## start Dataset content
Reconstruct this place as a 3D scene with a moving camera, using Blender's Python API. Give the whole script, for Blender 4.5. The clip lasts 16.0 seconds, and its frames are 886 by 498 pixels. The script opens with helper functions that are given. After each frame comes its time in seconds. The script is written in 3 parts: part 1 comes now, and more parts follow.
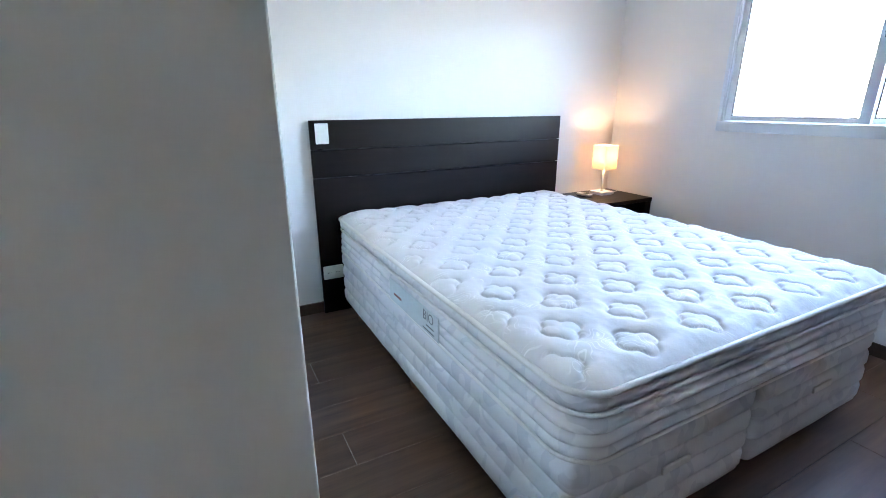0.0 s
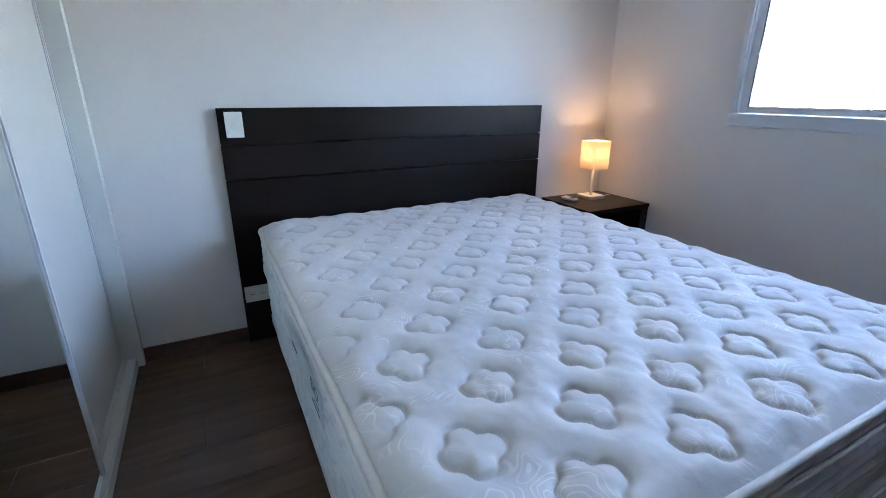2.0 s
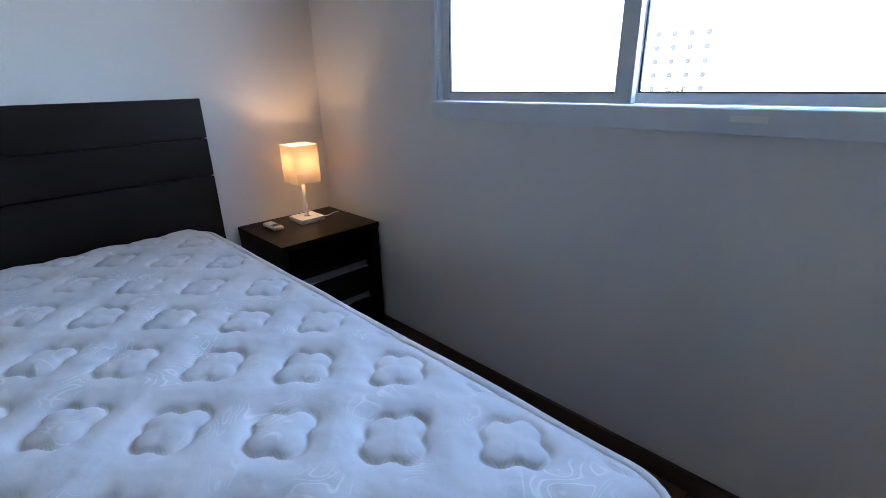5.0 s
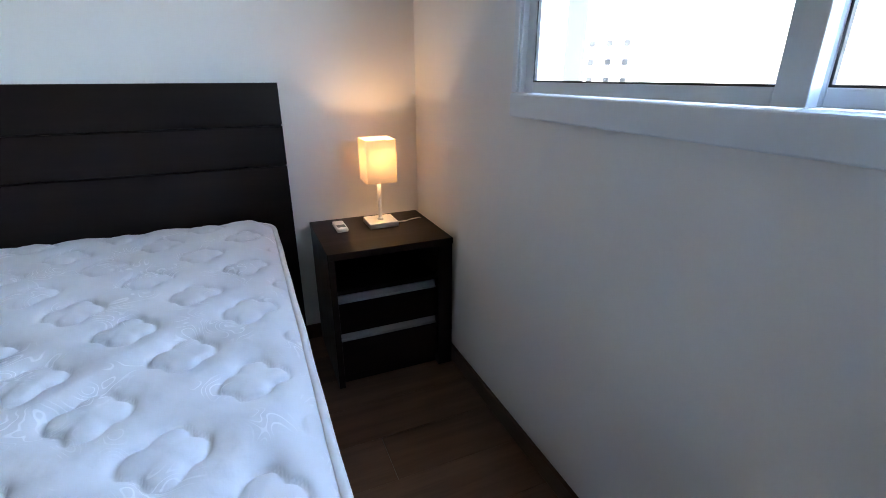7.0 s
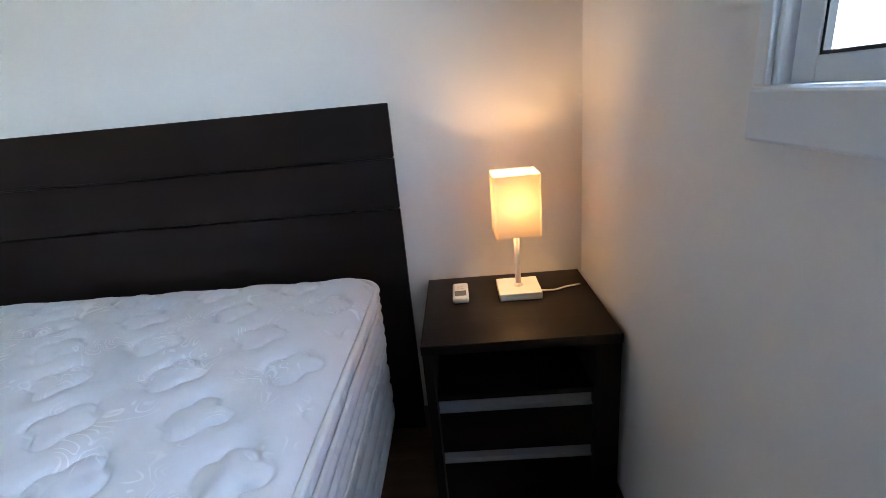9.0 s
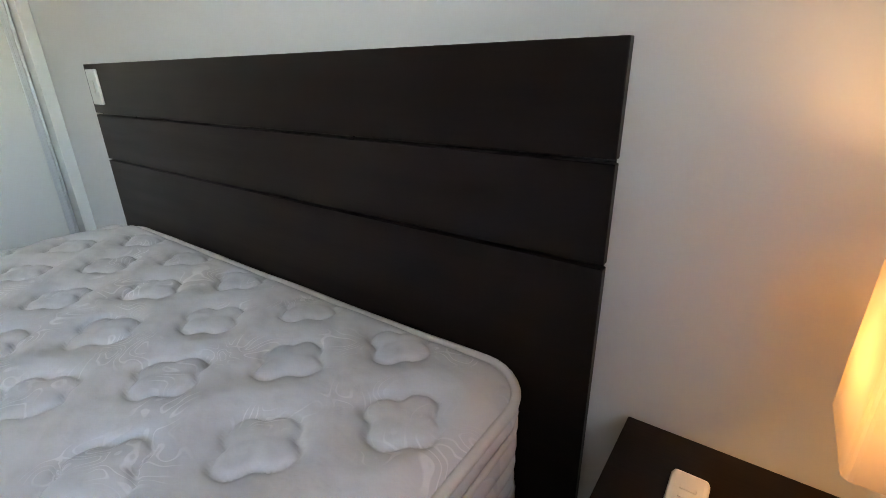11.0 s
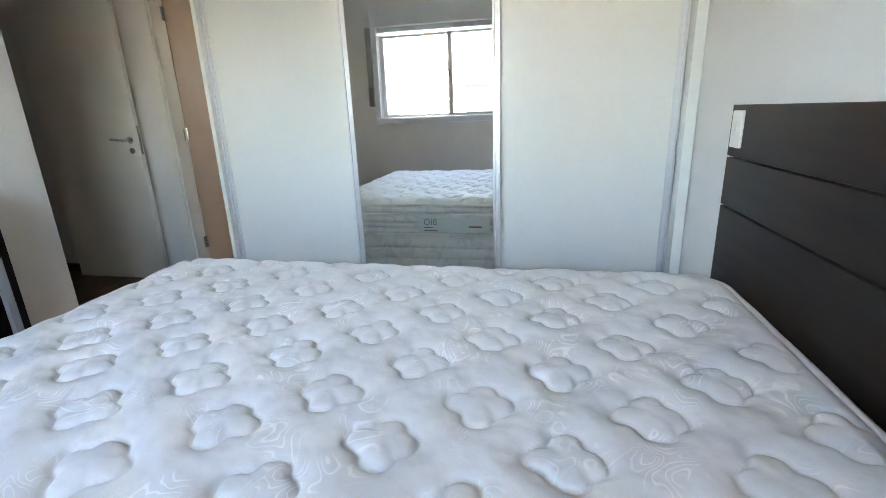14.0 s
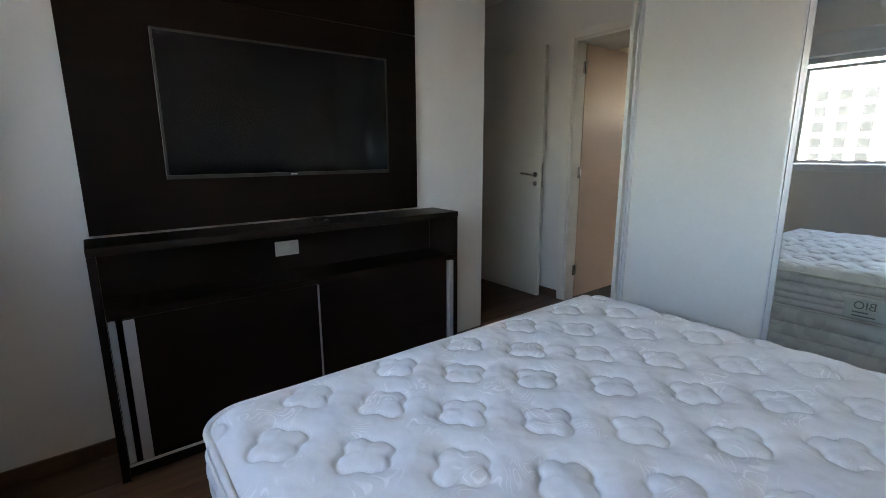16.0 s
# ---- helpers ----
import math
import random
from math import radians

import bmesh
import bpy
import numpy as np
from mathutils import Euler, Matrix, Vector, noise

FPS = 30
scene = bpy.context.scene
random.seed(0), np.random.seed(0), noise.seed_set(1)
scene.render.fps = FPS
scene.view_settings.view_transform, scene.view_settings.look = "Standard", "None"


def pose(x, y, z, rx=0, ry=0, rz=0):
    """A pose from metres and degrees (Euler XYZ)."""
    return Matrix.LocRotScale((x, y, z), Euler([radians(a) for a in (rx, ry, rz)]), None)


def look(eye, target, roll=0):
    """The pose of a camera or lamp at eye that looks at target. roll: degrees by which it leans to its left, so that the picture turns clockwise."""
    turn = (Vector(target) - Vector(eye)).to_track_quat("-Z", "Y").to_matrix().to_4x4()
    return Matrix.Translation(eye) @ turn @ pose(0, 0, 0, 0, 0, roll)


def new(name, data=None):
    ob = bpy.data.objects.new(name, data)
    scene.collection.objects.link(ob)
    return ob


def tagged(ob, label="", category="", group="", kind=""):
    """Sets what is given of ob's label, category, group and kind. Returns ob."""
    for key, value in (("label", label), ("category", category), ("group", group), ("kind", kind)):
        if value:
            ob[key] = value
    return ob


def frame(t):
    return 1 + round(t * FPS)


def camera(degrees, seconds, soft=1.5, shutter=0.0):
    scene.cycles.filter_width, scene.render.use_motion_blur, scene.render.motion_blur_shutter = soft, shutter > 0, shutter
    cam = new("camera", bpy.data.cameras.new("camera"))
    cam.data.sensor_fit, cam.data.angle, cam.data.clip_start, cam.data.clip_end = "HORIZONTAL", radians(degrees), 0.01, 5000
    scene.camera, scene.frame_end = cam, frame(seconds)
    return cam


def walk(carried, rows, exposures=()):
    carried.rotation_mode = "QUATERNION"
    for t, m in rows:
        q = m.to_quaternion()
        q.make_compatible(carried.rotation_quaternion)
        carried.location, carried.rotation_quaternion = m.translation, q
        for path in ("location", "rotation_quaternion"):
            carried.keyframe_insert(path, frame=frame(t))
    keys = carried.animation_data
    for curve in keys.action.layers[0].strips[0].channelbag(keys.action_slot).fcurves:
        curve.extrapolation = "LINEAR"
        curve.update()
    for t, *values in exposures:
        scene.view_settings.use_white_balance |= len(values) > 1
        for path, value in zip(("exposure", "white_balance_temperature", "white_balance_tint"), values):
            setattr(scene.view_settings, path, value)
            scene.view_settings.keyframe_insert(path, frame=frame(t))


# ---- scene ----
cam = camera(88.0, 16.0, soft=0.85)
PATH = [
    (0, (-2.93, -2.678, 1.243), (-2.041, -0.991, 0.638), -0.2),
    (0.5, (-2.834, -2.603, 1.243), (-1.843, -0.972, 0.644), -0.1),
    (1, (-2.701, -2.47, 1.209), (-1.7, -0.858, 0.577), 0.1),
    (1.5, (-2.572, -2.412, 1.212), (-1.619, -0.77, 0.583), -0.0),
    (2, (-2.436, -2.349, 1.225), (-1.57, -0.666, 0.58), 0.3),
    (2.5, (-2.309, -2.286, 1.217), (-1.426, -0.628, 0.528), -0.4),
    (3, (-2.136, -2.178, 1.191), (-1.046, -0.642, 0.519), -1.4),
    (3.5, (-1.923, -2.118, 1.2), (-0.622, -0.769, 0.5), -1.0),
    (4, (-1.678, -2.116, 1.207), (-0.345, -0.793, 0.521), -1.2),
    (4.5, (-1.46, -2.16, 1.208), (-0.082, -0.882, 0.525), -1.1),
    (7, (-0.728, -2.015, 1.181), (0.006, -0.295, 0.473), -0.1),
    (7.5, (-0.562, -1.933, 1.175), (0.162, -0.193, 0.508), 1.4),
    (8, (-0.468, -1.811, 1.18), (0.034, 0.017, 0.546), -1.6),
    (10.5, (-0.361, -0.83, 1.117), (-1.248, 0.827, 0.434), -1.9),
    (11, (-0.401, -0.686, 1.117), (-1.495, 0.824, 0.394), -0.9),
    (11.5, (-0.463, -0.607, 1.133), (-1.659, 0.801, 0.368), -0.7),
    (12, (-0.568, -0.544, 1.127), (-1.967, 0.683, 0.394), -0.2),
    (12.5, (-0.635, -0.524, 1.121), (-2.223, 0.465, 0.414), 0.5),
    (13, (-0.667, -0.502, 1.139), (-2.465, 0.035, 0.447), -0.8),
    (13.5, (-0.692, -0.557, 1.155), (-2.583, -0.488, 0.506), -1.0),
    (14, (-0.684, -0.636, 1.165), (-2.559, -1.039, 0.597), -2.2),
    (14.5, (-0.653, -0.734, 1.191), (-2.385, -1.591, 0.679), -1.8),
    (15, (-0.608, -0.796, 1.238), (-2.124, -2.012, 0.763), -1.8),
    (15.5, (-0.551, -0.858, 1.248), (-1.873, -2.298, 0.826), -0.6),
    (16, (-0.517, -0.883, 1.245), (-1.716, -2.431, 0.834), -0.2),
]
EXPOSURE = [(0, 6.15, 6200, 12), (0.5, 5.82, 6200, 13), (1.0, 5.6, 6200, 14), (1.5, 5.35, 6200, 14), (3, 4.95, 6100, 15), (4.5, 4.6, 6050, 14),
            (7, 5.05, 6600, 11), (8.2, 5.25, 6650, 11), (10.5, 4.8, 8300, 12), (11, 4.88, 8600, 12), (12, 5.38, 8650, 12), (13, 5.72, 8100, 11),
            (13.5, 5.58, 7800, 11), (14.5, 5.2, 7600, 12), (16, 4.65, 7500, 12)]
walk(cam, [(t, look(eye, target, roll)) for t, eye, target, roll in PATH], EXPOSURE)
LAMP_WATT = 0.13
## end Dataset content
**Given task**
Repeat the lines above, starting at the first and stopping after the line that holds "scene.render.fps = FPS", with the pictures left out.

**Correct result**
Reconstruct this place as a 3D scene with a moving camera, using Blender's Python API. Give the whole script, for Blender 4.5. The clip lasts 16.0 seconds, and its frames are 886 by 498 pixels. The script opens with helper functions that are given. After each frame comes its time in seconds. The script is written in 3 parts: part 1 comes now, and more parts follow.
0.0 s
2.0 s
5.0 s
7.0 s
9.0 s
11.0 s
14.0 s
16.0 s
# ---- helpers ----
import math
import random
from math import radians

import bmesh
import bpy
import numpy as np
from mathutils import Euler, Matrix, Vector, noise

FPS = 30
scene = bpy.context.scene
random.seed(0), np.random.seed(0), noise.seed_set(1)
scene.render.fps = FPS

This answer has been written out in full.